When a Recruiter Calls (Or Not)
We've talked about how candidates should work with recruiters. Here are some pointers about catching their eye and navigating around pitfalls in the relationship.
Recruiters tend to approach people who are visible in their industry. Avenues to visibility include having your name listed in professional directories, attending industry conferences, and cultivating relationships with people you meet in the course of work.
Ron Blair, managing director at Century Group, an executive search and project placement firm based in El Segundo, Calif., suggests something even more basic: stay employed. "It's much harder for us to work with people that don't have a job," he says.
If you've been out of work for awhile, Blair advises taking on consulting projects. Beyond maintaining a degree of visibility, it will keep your skills fresh, show employers you haven't been sitting on your heels, and may even help you find a full-time job that you wouldn't have come across through a recruiter.
Take the Call
Even if you don't want to leave your present employer, you may still benefit from taking a recruiter's call. Recruiters can be good sources of information about conditions in your market. Plus, experts say, making connections with recruiters, like networking generally, is best done when you aren't seeking a new position. If you've already made a good impression, there's a better chance the recruiter will take your call if you need a new job somewhere down the line.
"Recruiters record what people say. We all keep a database," says Sandy Gross, managing partner at Pinetum Partners, a search firm in Greenwich, Conn. The message: Rejecting a recruiter's call outright can amount to burning a bridge.
To avoid misunderstandings, Gross says that first call should be used to establish some parameters. Before revealing anything about yourself, ask the recruiter who she might speak with about you. A recruiter working on contingency has an incentive to approach other employers besides the one they're calling about. Doing so without your knowledge can lead to big problems. "You always have to know where your stuff is going," says Gross, who once headed HR and recruiting within Amaranth Advisors, the multi-strategy hedge fund that was liquidated last autumn.

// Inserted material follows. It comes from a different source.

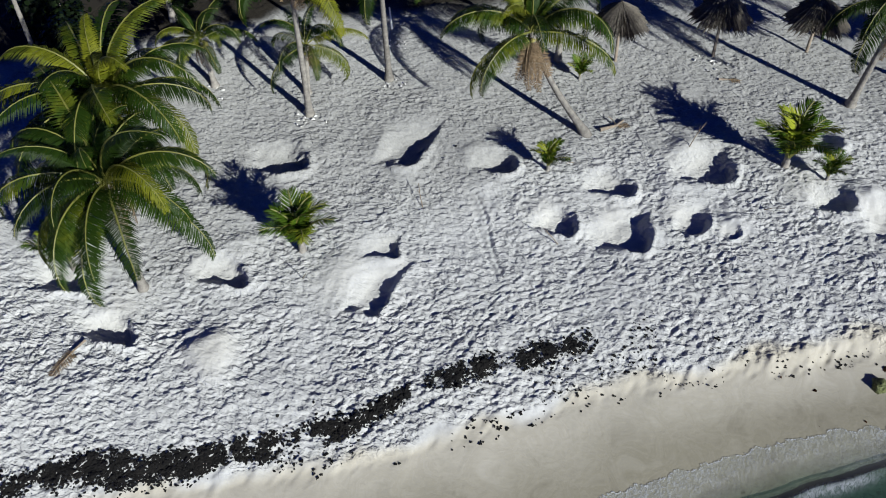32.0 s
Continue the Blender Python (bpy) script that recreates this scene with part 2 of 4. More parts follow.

If you're currently employed, you should understand your firm's attitude toward job-hunting while working there, says Benjamin Normann, vice president at the Weatherly Group, a New York executive search firm. Although some Wall Street employers routinely fire people they catch looking elsewhere, Normann says others actually view it in a positive light: "They want to see that aggressive business mind-set."
For investment banking analysts, who in most cases are expected to leave after completing a two- or three-year program, some employers will actually facilitate a move. Others, however, won't want to know about it.
The initial contact with a recruiter is also a good time to clarify what your role is, so you won't be called in the future about situations that lie outside your area of expertise.
Don't Be Disappointed
If you do end up pursuing an opening through a recruiter, but later decide you're not interested, don't continue interviewing for it. Normann says candidates sometimes will keep the process going just to get practice interviewing. If you don't pull out until very late in the game, you might damage the recruiter's relationship with the employer they're working for. More important, you'll destroy your standing with both.
On the opposite side of the coin, if a recruiter seems to lose interest in you, keep things in perspective. If they decide not to submit you for a position or tell you that the employer gave a thumbs-down, it doesn't mean you're unemployable. All it means is you're not a perfect fit for that particular slot.
"Recruiters are not career counselors," says Ron Blair. "They're there to help companies find people. They're not there to help people find jobs."